With pictures left out, retype the lines from the start of the records through the one that contains "SIGNBLACK, Matrix.Translation((back_f(1.60, 0)[0]".

-- Given data --
********************

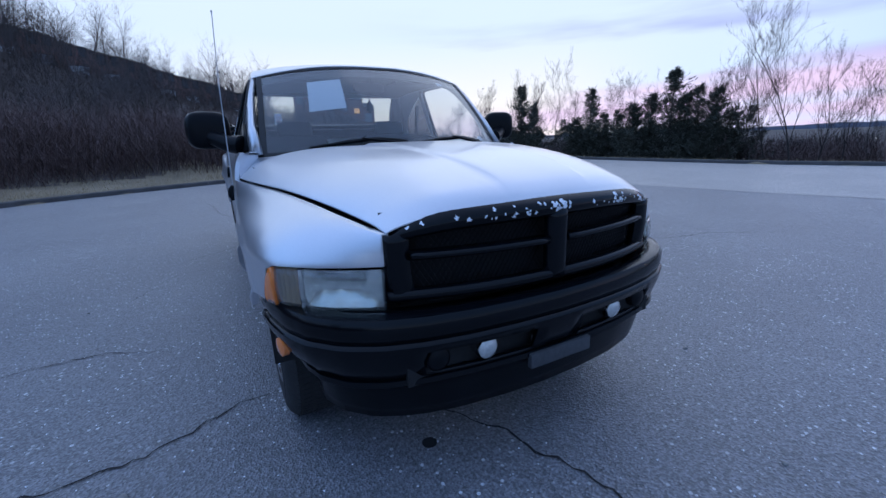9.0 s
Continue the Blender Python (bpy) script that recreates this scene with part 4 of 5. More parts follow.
lettering("window_lettering", "BEAST", 0.155, SIGNBLACK, Matrix.Translation((back_f(1.60, 0)[0] + 0.010, 0.02, 1.60)) @ Matrix.Rotation(radians(90), 4, "Z") @ Matrix.Rotation(radians(90 - 24), 4, "X"), truck, 0.001, "dark letters on the back window", 1.05)

# ---- cabin ----
bm = bmesh.new()
box(bm, 0.55, 2.44, -0.86, 0.86, 0.50, 0.56)
box(bm, 0.40, 0.62, -0.86, 0.86, 0.56, 1.12)
part("cabin_floor", bm, TRIM, truck)
for s in (-1, 1):
    bm = bmesh.new()
    sheet(bm, lambda x, z: (x, s * (0.865 if z < 1.1 else 0.878 if z < 1.2 else 0.868), z), lin(0.72, 2.44, 8), [0.5, 1.1, 1.185, 1.222])
    part("door_card", bm, TRIM, truck)
bm = bmesh.new()
sheet(bm, lambda v, u: (0.58 - 0.10 * (1 - u * u) * (1 - v) + 0.36 * v, 0.80 * u, 1.135 + 0.02 * (1 - u * u) - 0.02 * v - 0.20 * smooth(0.75, 1.0, v) ** 2), lin(0, 1, 9), lin(-1, 1, 15))
thicken(part("dashboard", bm, TRIM, truck), 0.03, 0)
bm = bmesh.new()
sheet(bm, lambda v, u: (1.02 + 0.12 * u * u + (1.26 - 0.12 * u * u) * v, 0.70 * u, 1.655 + 0.05 * (1 - u * u) + 0.02 * math.sin(v * 3)), lin(0, 1, 8), lin(-1, 1, 9))
part("headliner", bm, TRIM, truck)
for y in (-0.42, 0.42):
    seat = assembly("front_seat", truck, "grey cloth bucket seat with headrest")
    bm = bmesh.new()
    box(bm, 1.15, 1.68, y - 0.27, y + 0.27, 0.74, 0.92, 0.06)
    part("cushion", bm, CLOTH, seat)
    bm = bmesh.new()
    box(bm, -0.07, 0.07, -0.26, 0.26, 0.0, 0.47, 0.055, pose(1.66, y, 0.84, 0, 14, 0))
    part("backrest", bm, CLOTH, seat)
    bm = bmesh.new()
    box(bm, -0.05, 0.05, -0.14, 0.14, 0.46, 0.59, 0.045, pose(1.66, y, 0.84, 0, 14, 0))
    part("headrest", bm, CLOTH, seat)
bm = bmesh.new()
box(bm, 2.16, 2.36, -0.72, 0.72, 0.70, 1.20, 0.05)
part("rear_bench", bm, CLOTH, truck)
wheel_m = pose(0.98, -0.42, 1.10, 0, 0, 0) @ Matrix.Rotation(radians(-62), 4, "Y")
steer = assembly("steering_wheel", truck, "dark steering wheel")
bm = bmesh.new()
tube(bm, [wheel_m @ Vector((0.185 * math.cos(a), 0.185 * math.sin(a), 0)) for a in lin(0, 2 * math.pi, 33)], 0.014, 8, False)
part("wheel_rim", bm, BLACK, steer)
bm = bmesh.new()
for a in (0.2, math.pi - 0.2, -math.pi / 2):
    tube(bm, [wheel_m @ Vector((0, 0, -0.02)), wheel_m @ Vector((0.18 * math.sin(a), 0.18 * math.cos(a), 0))], [0.05, 0.014], 8)
part("wheel_spokes", bm, BLACK, steer)

bm = bmesh.new()
pillow(bm, (0.018, 0.12, 0.035), pose(1.02, 0.0, 1.60, 0, 0, 8), 0.5, 20, 10)
tube(bm, [(1.0, 0, 1.66), (1.015, 0, 1.61)], 0.008, 6)
part("rear_view_mirror", bm, BLACK, truck)
# grab handle on the passenger's pillar
bm = bmesh.new()
tube(bm, [(0.80, 0.80, 1.33), (0.83, 0.77, 1.33), (0.96, 0.73, 1.46), (1.05, 0.71, 1.55), (1.04, 0.74, 1.57)], [0.012, 0.014, 0.014, 0.014, 0.012], 8)
part("grab_handle", bm, TRIM, truck, "dark grab handle on the pillar")
freshener = thing("air_freshener", "dark tree-shaped card hanging from the mirror", "air freshener")
bm = bmesh.new()
filled(bm, [[(-0.008, 0.0), (0.008, 0.0), (0.008, 0.015), (0.035, 0.02), (0.02, 0.042), (0.028, 0.048), (0.012, 0.075), (0.0, 0.10), (-0.012, 0.075), (-0.028, 0.048), (-0.02, 0.042), (-0.035, 0.02), (-0.008, 0.015)]], lambda u, v: (1.035 + u * 0.7, u * 0.7, 1.43 + v))
thicken(part("card", bm, SEAL, freshener), 0.003, 0)
bm = bmesh.new()
tube(bm, [(1.035, 0, 1.525), (1.03, 0, 1.60)], 0.0012, 4)
part("cord", bm, SEAL, freshener)
for y in (-0.40, 0.40):
    bm = bmesh.new()
    box(bm, 1.02, 1.20, y - 0.20, y + 0.20, 1.640, 1.656, 0.006)
    part("sun_visor", bm, TRIM, truck)
    bm = bmesh.new()
    tube(bm, [(1.82, y * 1.85, 1.55), (1.80, y * 1.75, 1.2), (1.68, y * 1.5, 0.95)], [0.018, 0.018, 0.018], 4)
    part("seat_belt", bm, SEAL, truck)

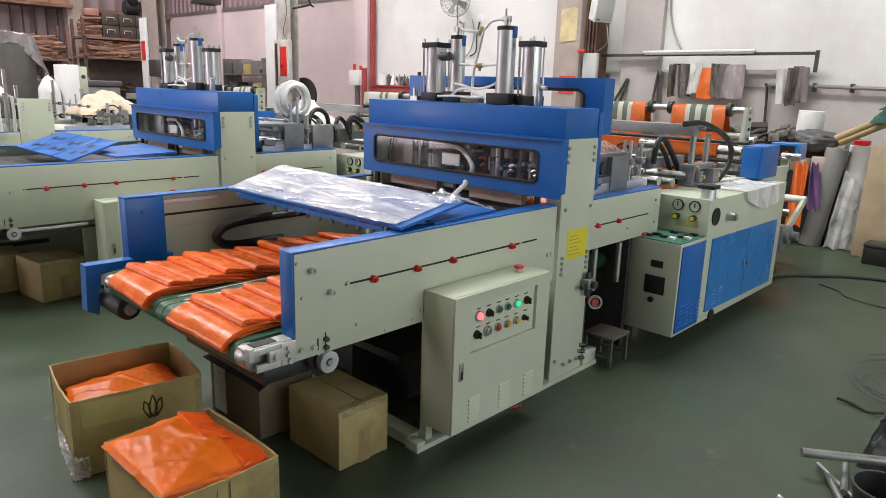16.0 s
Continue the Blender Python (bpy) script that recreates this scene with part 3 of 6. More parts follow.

********************

-- Reply --
9.0 s
Continue the Blender Python (bpy) script that recreates this scene with part 4 of 5. More parts follow.
lettering("window_lettering", "BEAST", 0.155, SIGNBLACK, Matrix.Translation((back_f(1.60, 0)[0] + 0.010, 0.02, 1.60)) @ Matrix.Rotation(radians(90), 4, "Z") @ Matrix.Rotation(radians(90 - 24), 4, "X"), truck, 0.001, "dark letters on the back window", 1.05)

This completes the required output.